About fifteen seconds later, my balls successfully sent word to my brain that they exist, and I bravely descended the stairs once more. Confident now, I approached the stranger, leaned over, and said, “Hey. Can I buy you a drink?”

“No,” he replied flatly. He turned away from me, patted the stool next to him, and ordered his own Guinness. We spent the remainder of the evening expressing mild disdain for one another and the rest is history. Dick, more so than the handful of worthy fellows I’ve kicked around with in the past, has turned out to be a man with whom I can trade both backhanded insults and those little human noises you make when you wake up next to someone you feel all fuzzy and gay towards.

True to what our outward appearances might suggest, be-blazered Dick is a church-going, fastidious gentleman with an encyclopedic knowledge of the culinary arts and local history, while I am a sweaty, porn-mongering wisacre whose gut frequently hangs out from under one of many too-small secondhand tees. I’m from New York. He’s from Jersey. Provided with a generous supply of duct tape, super-glue, and steel bolts, Dick still couldn’t hold together a tune, while my favorite weekend activity is making sweet, caterwaul-y love to the microphone at Natasha’s Karaoke Boulevard. You couldn’t find two more polar opposites in a buddy comedy about a hard-boiled cop and a talking meerkat, but that’s what makes us work: entertainment value.

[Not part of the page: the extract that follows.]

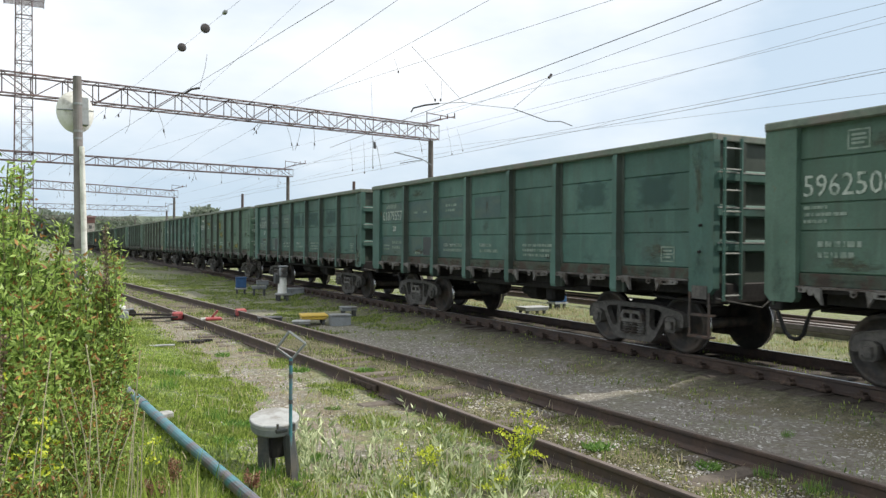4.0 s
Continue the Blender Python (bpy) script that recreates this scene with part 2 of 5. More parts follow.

So what am I getting at here? About nine-hundred words so far, but that’s hardly the point. What I’m trying to say is: Four months ago I signed up to author pertinent missives for the folks who read PhillyGayCalendar, and any ears I’ve got up till now, I want to keep. So while my “misadventures in monogamy”, as one friend uncharitably put it, have caused my interest in nightlife proper to wane somewhat, I’m still a gay, I still live in Philly, and I still utilize a calendar. Pencil me in.